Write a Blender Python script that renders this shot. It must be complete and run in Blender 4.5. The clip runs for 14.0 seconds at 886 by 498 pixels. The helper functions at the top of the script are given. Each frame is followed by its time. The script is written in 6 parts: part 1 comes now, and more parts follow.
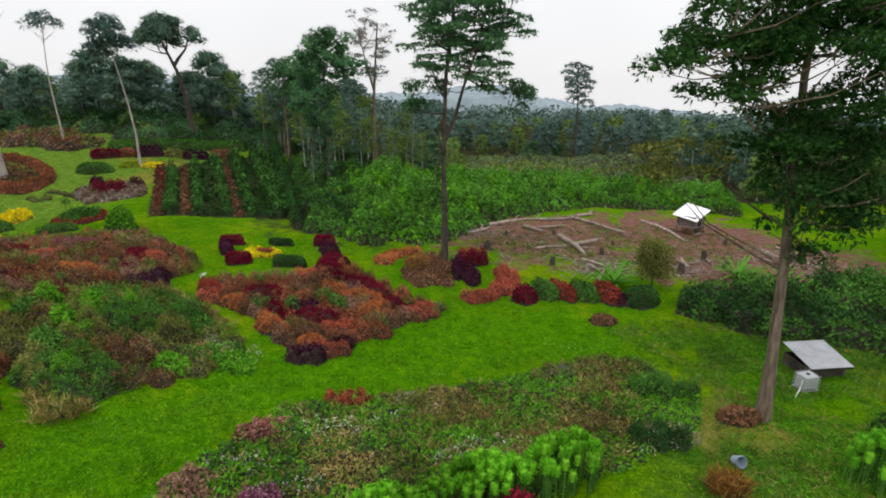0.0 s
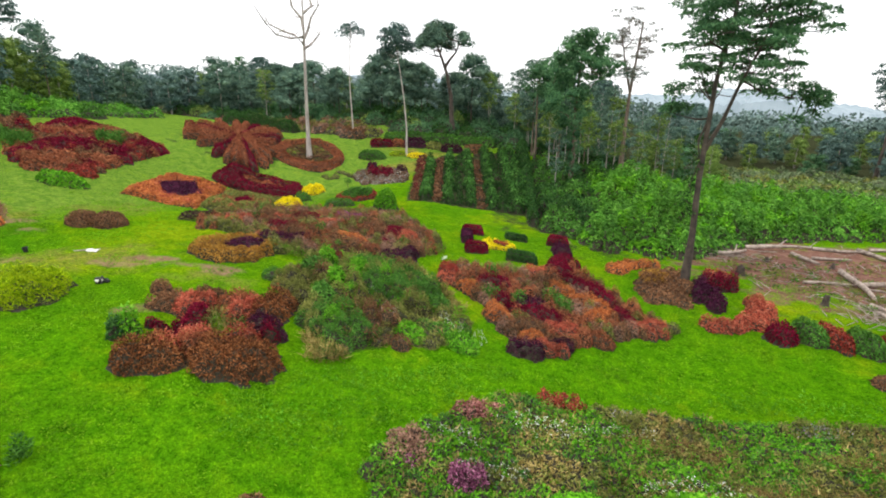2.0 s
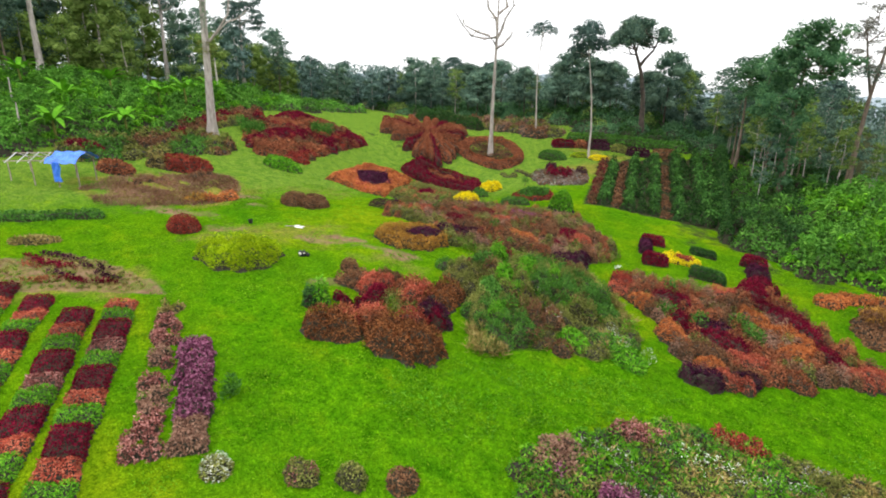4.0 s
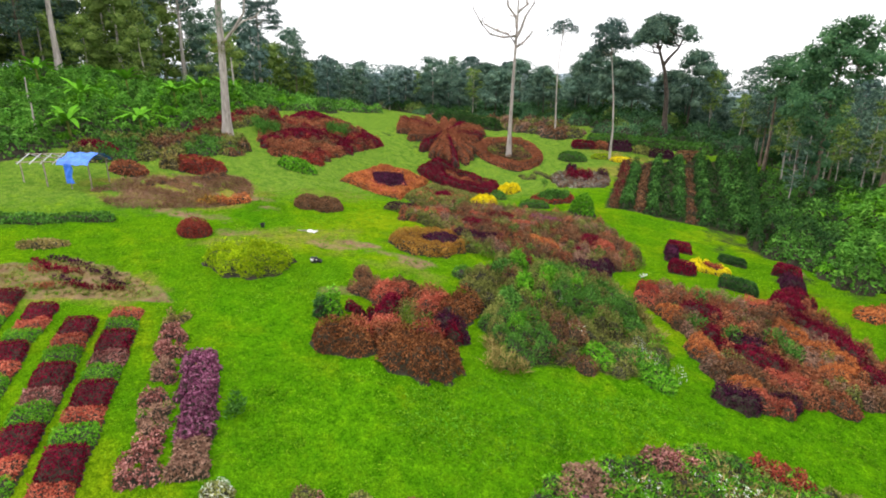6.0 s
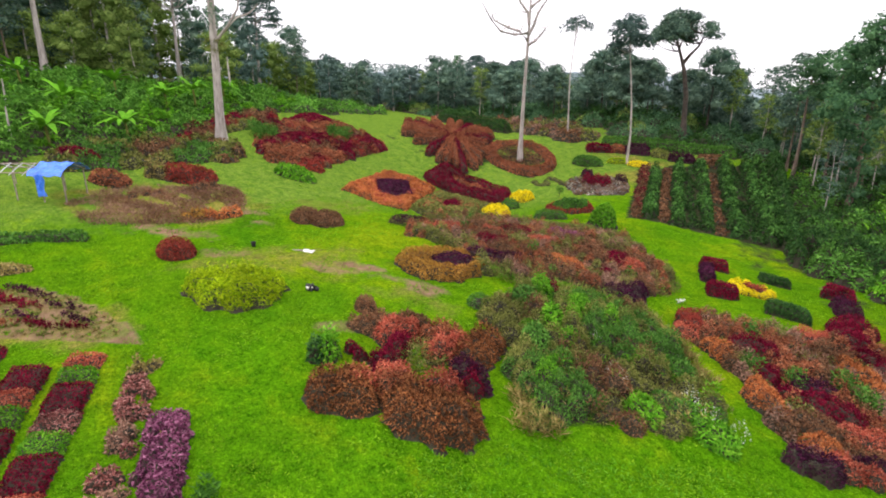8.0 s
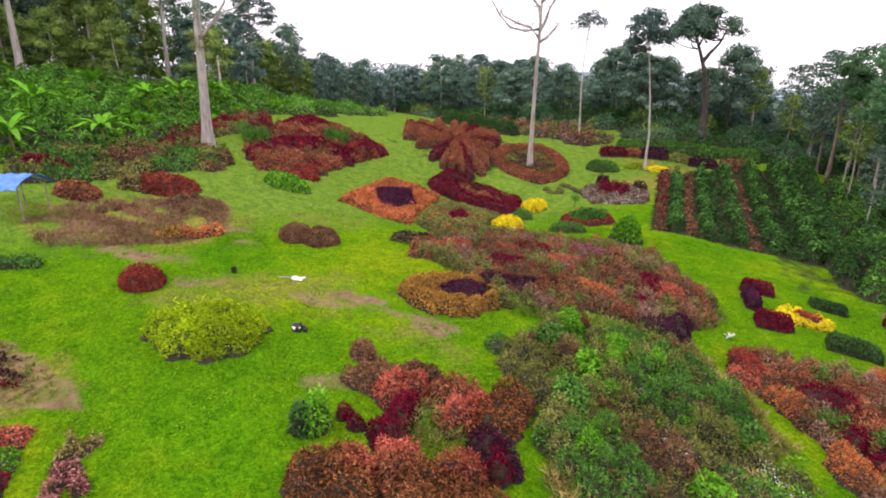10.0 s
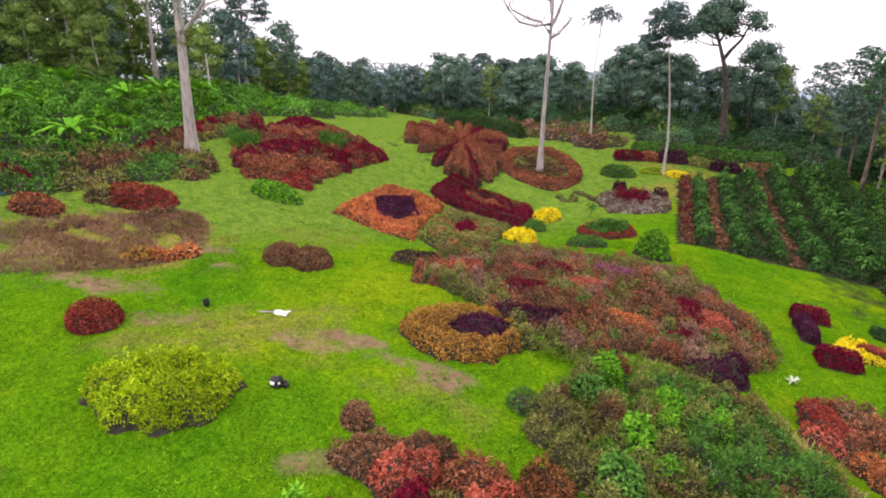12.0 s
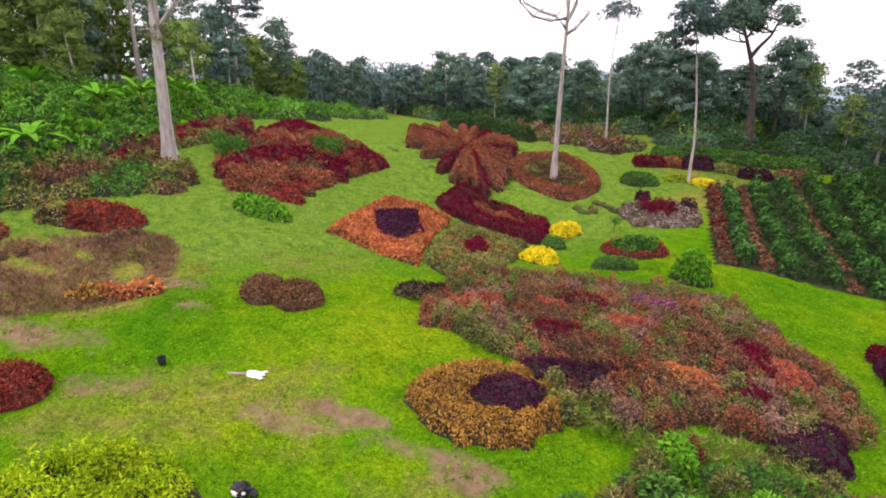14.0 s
-=-=-
## Job
Retype the data above exactly; pictures are not part of the copy.

## The solution
Write a Blender Python script that renders this shot. It must be complete and run in Blender 4.5. The clip runs for 14.0 seconds at 886 by 498 pixels. The helper functions at the top of the script are given. Each frame is followed by its time. The script is written in 6 parts: part 1 comes now, and more parts follow.
0.0 s
2.0 s
4.0 s
6.0 s
8.0 s
10.0 s
12.0 s
14.0 s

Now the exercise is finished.